Wednesday, July 23, 2008

Just one more

I sometimes wonder what it would be like to hear the inner monologue that goes through my head when I'm running played back to me. At one stage last night it turned into a debate when I was struggling through my eighth rep. I tried to convince myself to keep pushing it and it'd be the last one. All the while I could hear myself also retorting with "You know you're going to do another afterwards".
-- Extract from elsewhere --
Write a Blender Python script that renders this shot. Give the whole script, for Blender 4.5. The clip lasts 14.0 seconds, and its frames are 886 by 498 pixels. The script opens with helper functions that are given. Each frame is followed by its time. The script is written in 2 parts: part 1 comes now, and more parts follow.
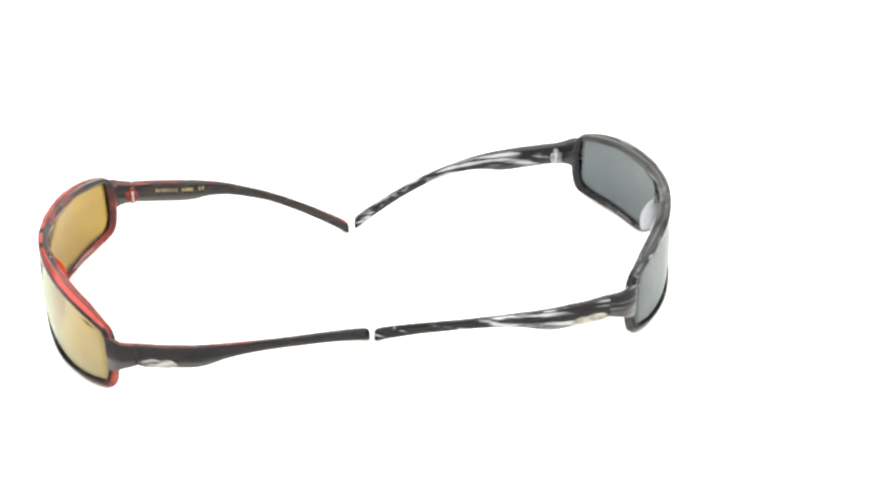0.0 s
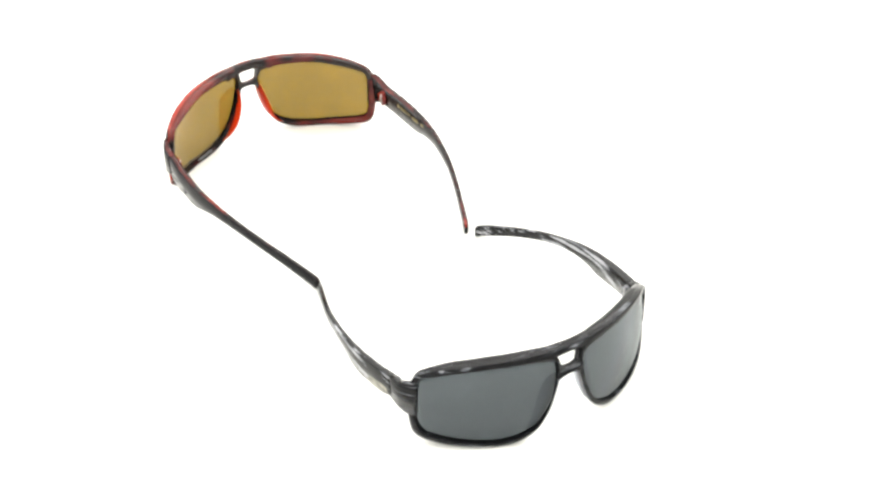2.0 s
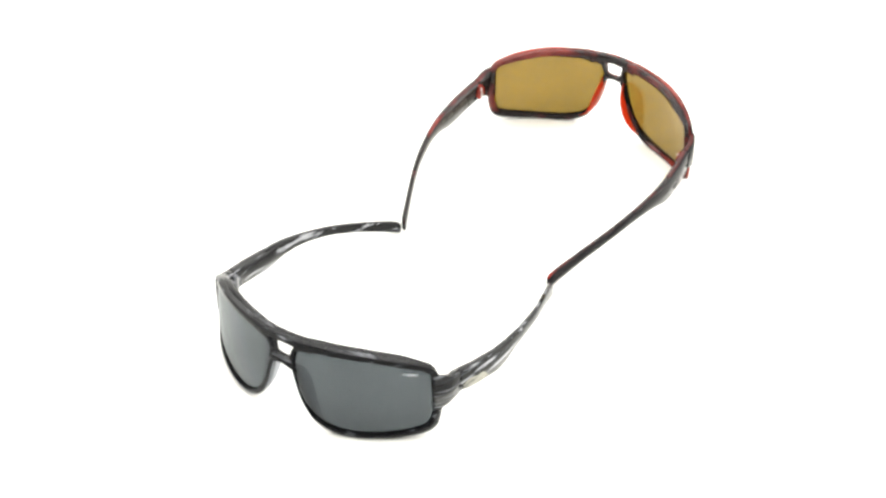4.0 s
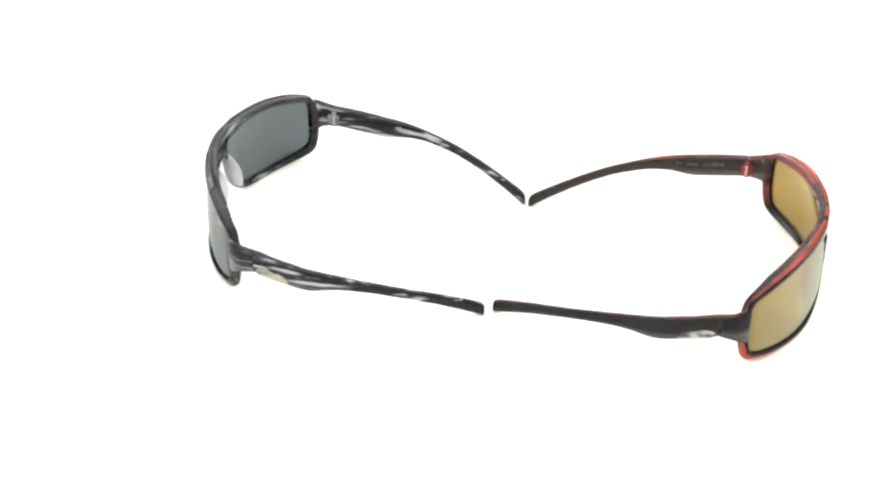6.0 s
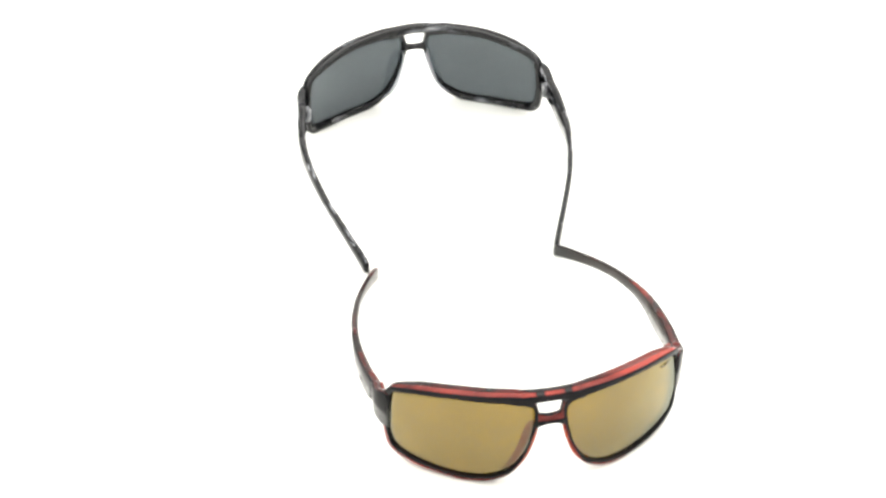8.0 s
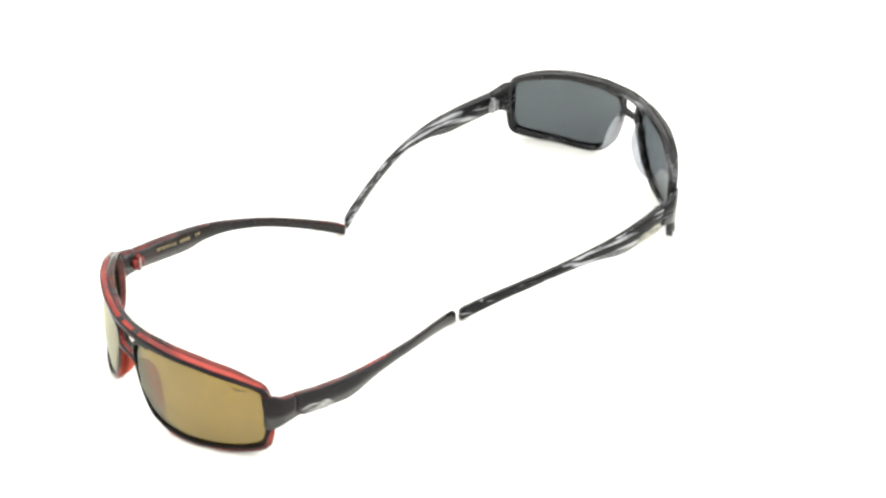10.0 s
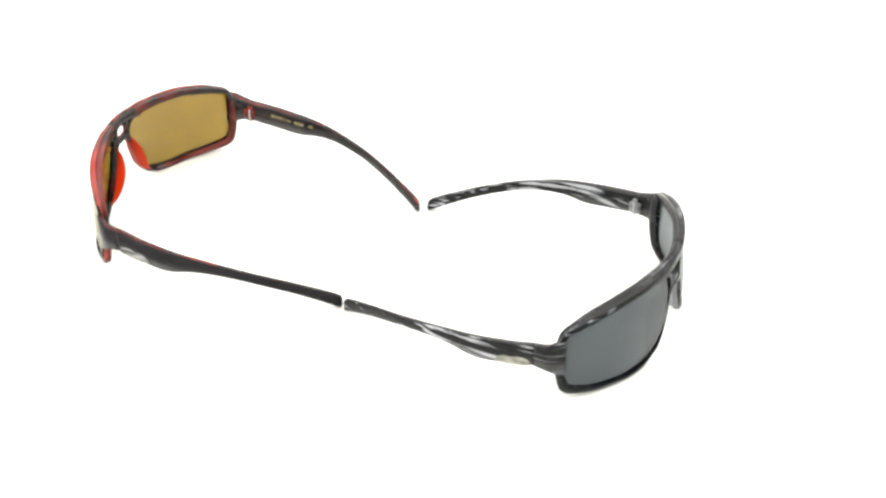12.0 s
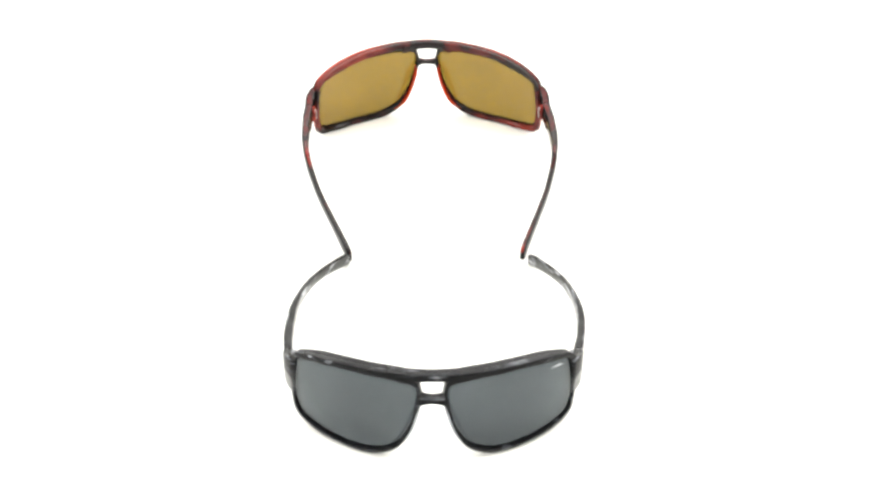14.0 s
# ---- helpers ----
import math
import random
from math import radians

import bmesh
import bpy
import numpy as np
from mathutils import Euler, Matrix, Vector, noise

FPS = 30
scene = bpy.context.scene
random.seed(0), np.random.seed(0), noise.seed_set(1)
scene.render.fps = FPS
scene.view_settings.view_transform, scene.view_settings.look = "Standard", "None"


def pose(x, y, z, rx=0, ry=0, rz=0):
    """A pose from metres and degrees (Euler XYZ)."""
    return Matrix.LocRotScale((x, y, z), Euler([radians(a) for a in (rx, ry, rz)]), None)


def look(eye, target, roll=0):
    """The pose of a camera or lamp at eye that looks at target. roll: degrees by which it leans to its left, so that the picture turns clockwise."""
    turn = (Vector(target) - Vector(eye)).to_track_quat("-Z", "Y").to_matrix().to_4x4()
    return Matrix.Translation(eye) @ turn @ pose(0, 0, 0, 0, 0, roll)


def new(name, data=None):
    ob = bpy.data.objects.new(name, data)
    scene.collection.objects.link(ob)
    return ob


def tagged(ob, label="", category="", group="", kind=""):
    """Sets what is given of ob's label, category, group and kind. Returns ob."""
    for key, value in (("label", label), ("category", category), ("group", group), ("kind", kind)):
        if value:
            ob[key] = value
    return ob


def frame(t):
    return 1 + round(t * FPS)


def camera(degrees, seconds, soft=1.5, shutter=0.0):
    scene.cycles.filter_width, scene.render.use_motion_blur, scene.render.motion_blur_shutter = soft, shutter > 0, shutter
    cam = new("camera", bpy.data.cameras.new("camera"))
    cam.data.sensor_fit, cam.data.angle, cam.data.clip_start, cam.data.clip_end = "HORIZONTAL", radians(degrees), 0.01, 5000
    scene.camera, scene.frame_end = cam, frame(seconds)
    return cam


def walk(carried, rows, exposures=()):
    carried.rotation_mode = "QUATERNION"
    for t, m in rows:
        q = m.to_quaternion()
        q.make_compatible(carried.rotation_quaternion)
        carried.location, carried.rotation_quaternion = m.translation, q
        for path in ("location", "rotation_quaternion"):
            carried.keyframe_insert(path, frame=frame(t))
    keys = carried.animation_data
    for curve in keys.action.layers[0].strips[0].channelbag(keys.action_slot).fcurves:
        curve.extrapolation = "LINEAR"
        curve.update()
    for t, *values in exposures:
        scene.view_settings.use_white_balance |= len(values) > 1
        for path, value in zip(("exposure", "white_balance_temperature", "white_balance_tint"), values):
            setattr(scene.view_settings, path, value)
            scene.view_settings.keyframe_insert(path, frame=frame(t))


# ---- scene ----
# Two pairs of sunglasses, temple tips touching, turn on a white studio table before a camera on a tripod head.
# Glasses' own space: x across, y towards the front, z up; the ground under the bridge is the origin.

# ---- camera ----
SECONDS = 14.0
EYE = Vector((0.0, -0.77845, 0.57961))
ROLL = -0.169
TURN_START, TURN_RATE = 95.499, -32.7014  # degrees, degrees per second
# seconds, unevenness of the turn, camera pan, camera tilt (degrees)
HEAD = [
    (0, 1.48, 0.756, 35.888),
    (0.5, 1.75, 0.714, 35.761),
    (1, 1.54, 0.612, 35.620),
    (1.5, 1.47, 0.500, 35.451),
    (2, 1.51, 0.316, 35.289),
    (2.5, 1.25, 0.192, 35.164),
    (3, 0.66, 0.039, 35.078),
    (4, 0.16, -0.014, 35.273),
    (4.5, -0.71, -0.041, 35.473),
    (5.5, -2.85, -0.095, 36.275),
    (6, -3.65, -0.077, 36.597),
    (6.5, -4.35, -0.108, 36.778),
    (7, -4.62, -0.136, 36.949),
    (7.5, -4.38, -0.152, 37.189),
    (8, -3.67, -0.133, 37.388),
    (8.5, -2.76, -0.139, 37.470),
    (9, -2.42, -0.173, 37.276),
    (9.5, -1.72, -0.158, 36.973),
    (10, -0.88, -0.143, 36.721),
    (10.5, -0.06, -0.129, 36.455),
    (11, 0.70, -0.114, 36.195),
    (11.5, 1.28, -0.099, 36.205),
    (12, 1.47, -0.070, 35.990),
    (12.5, 1.62, -0.062, 35.725),
    (13, 1.90, -0.063, 35.504),
    (13.5, 1.93, -0.044, 35.288),
    (14, 1.86, -0.007, 35.050),
]


def aim(pan, tilt):
    a, b = radians(pan), radians(tilt)
    way = Vector((math.sin(a) * math.cos(b), math.cos(a) * math.cos(b), -math.sin(b)))
    return look(EYE, EYE + way, ROLL)


cam = camera(27.958, SECONDS, soft=2.6)
walk(cam, [(t, aim(pan, tilt)) for t, _, pan, tilt in HEAD], [(0, 0.38), (0.1, 0.22), (0.2, 0.06), (0.3, 0.0), (14, 0.0)])

# ---- light ----
world = bpy.data.worlds.new("studio_air")
scene.world = world
world.use_nodes = True
world.node_tree.nodes["Background"].inputs[0].default_value = (1.0, 0.99, 0.97, 1)
world.node_tree.nodes["Background"].inputs[1].default_value = 0.05


def softbox(name, eye, target, w, h, watts, colour=(1.0, 0.985, 0.96)):
    lamp = bpy.data.lights.new(name, "AREA")
    lamp.shape, lamp.size, lamp.size_y, lamp.energy, lamp.color = "RECTANGLE", w, h, watts, colour
    ob = new(name, lamp)
    ob.matrix_basis = look(eye, target)
    return ob


# Unseen lamps, added for the sheen on the frames' tops and soft shadows.
softbox("ceiling_softbox", (0.0, 0.1, 1.84), (0.0, 0.1, 0.0), 2.6, 2.4, 46)
softbox("side_softbox", (-1.5, 0.3, 1.0), (0.0, 0.0, 0.1), 0.9, 1.2, 13)
softbox("side_softbox", (1.5, 0.3, 1.0), (0.0, 0.0, 0.1), 0.9, 1.2, 20)
softbox("back_softbox", (0.0, 1.72, 1.25), (0.0, 0.0, 0.05), 2.2, 0.9, 14)
scene.view_settings.exposure = 0.0


# ---- materials ----
def material(name):
    mat = bpy.data.materials.new(name)
    mat.use_nodes = True
    nt = mat.node_tree
    return mat, nt, nt.nodes["Principled BSDF"]


def node(nt, kind, **values):
    n = nt.nodes.new(kind)
    for key, value in values.items():
        n.inputs[key].default_value = value
    return n


def noise_map(nt, scale, detail=3.0, rough=0.5, size=1.0):
    """Noise in the thing's own metres, stretched by scale (x, y, z)."""
    co = nt.nodes.new("ShaderNodeTexCoord")
    mp = node(nt, "ShaderNodeMapping", Scale=scale)
    no = node(nt, "ShaderNodeTexNoise", Scale=size, Detail=detail, Roughness=rough)
    nt.links.new(co.outputs["Object"], mp.inputs["Vector"])
    nt.links.new(mp.outputs["Vector"], no.inputs["Vector"])
    return no.outputs["Fac"]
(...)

Last nights session wasn't as good as the week before in terms of times but in some respects I'm happier with it. The times were coming in at around 69/70 seconds per 400m with a decent recovery. By the seventh however I was absolutely shattered and hence got to the above scenario during the eighth - Call it quits on eight instead of trying to push out ten. When I finished the eighth I decided that I may as well go once more, even though it was more than likely going to be a slow one, at least that way I'd know I pushed it as much as I possibly could. The ninth started and was absolute hell, it properly hurt for the final 200m. As I glanced at the watch afterwards I was shocked, I barely felt like I was moving between 200 and 300 yet somehow, somehow I did another 69 second lap. After that I decided I may as well push out the tenth because I managed 69 seconds when hurting I may as well try ten, even if it turned out to be a slow one... The tenth hurt as much and was 70 seconds if I remember correctly. At that point there was no thoughts of "maybe 11", no chance. I moved onto the grass and lay out for a few minutes until my heart settled down a bit before gathering my stuff and jogging home.